MISSOULA - The opportunities to recycle plastics are becoming more scarce and more expensive for companies to handle all across Western Montana.
The decline is linked by Montana Department of Environmental Quality experts to the global commodities market for recycled plastics that has experienced big changes in the past couple of years as China has tightened their quality requirements.
Dusti Johnson, a materials manager with Montana DEQ, says the poor quality of U.S. plastics exports damaged their viability in markets like China, "contamination killed it,” she said about the now-shuttered Chinese market commodity plastics.
Republic Services employees in Missoula say that they are constantly pulling items from recycling bins like garbage and dirty recyclables.
“That is a lot of what we see is people, ya know, just not paying attention to what bin they are throwing things in,” said Jennifer Bernosky, an account manager at Republic Services.
Glenda Bradshaw, the general manager of Republic Services for Montana, explained that the Chinese have so much plastic to choose from that they can reduce impurity levels of imports to almost unattainable levels.
“They are overwhelmed with the amount of plastic, so they can be very choosy, they can ask that it come to them in a very usable format, and really...the loads used to be so contaminated, they were finding hazardous waste, special waste, in addition to food waste,” Bradshaw said.
She says poor recycling practices helped create the glut of plastics in the United States that have lost their value, and have few markets to be sent too, especially if they are lower quality plastics.
“Here recently over the past year, China has reduced, restricted, limited both the types of the recyclables they will accept, and the markets have really become very difficult to find a buyer.
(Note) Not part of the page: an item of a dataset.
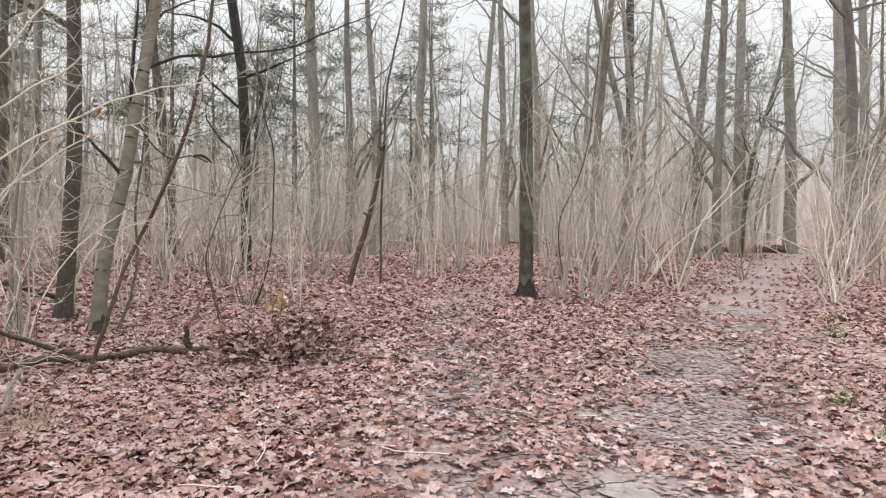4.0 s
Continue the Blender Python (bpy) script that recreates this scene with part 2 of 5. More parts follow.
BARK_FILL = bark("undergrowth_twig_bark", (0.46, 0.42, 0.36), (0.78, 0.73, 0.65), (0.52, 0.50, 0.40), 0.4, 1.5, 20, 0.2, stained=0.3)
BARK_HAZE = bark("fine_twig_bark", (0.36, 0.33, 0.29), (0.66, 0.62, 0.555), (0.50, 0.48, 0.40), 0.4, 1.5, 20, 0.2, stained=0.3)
DEADWOOD = bark("dead_branch_bark", (0.05, 0.036, 0.027), (0.27, 0.20, 0.148), (0.17, 0.15, 0.09), 0.15, 1.2, 18, 0.6)
MOSSWOOD = bark("mossy_dead_bark", (0.03, 0.025, 0.018), (0.15, 0.12, 0.085), (0.10, 0.125, 0.03), 0.8, 1.0, 16, 0.75)
MOSS = bark("green_moss", (0.05, 0.05, 0.015), (0.20, 0.20, 0.07), (0.24, 0.26, 0.06), 0.95, 1.0, 40, 0.5, 0.95)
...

So really, one of the things we say is our ability to pick up residential recycling, is always contingent on having an end market for it to go,” she said.
Materials management companies like Republic Services -- which works with municipalities like Missoula -- can offset the costs associated with plastics recycling by charging a fee for their curbside pick up program.
Johnson said plastics recycling is very labor intensive, and for landlocked states like Montana, the process involves shipping costs to their next location for processing. If the product isn’t worth anything at the end market, companies end up operating at a loss, she said.
Meanwhile, at Pacific Steel and Recycling in Missoula, they have posted signs at the drop off center warning people that due to the amount of contamination that is ending up in these bins, they could have to discontinue their free service.
“Ya know the cleaner it is, the more it is going to be worth. They better quality, one type of material, it's going to be easy to market. If it gets contaminated, and I don’t know if there is really a threshold, but if it gets too contaminated, we can’t even sell it, we can’t even find a market for it, so then it would end up going to a landfill, which is something we try to avoid here,” said Pacific Steel and Recycling branch manager Mason Mikkola.
Johnson told MTN News that the solution is to think about recyclables as potential products, instead of as trash.
“Just recycling in general, it is not a feel good thing, you can’t just say ya know I’m doing this for the sake of recycling. You have got to realize that we are recycling because these materials have a value. And they will no longer have a value if we recycle it wrong or we have a contamination factor,” Johnson said.
She added that the drop in the value of plastics has left some of Montana's more rural locations in a lurch.
The volunteer group that heads up recycling efforts in the Bitterroot Valley completely discontinued their plastics recycling service a couple years ago, and the Sanders and Flathead counties waste management services recently did as well, due to the tightening market.
While both Pacific Steel and Recycling and Republic Services plan to continue taking plastics in Missoula, company officials are imploring their customers to remove lids and labels and check to make sure they are throwing only the accepted materials into their appropriate bin, lest these services completely go away.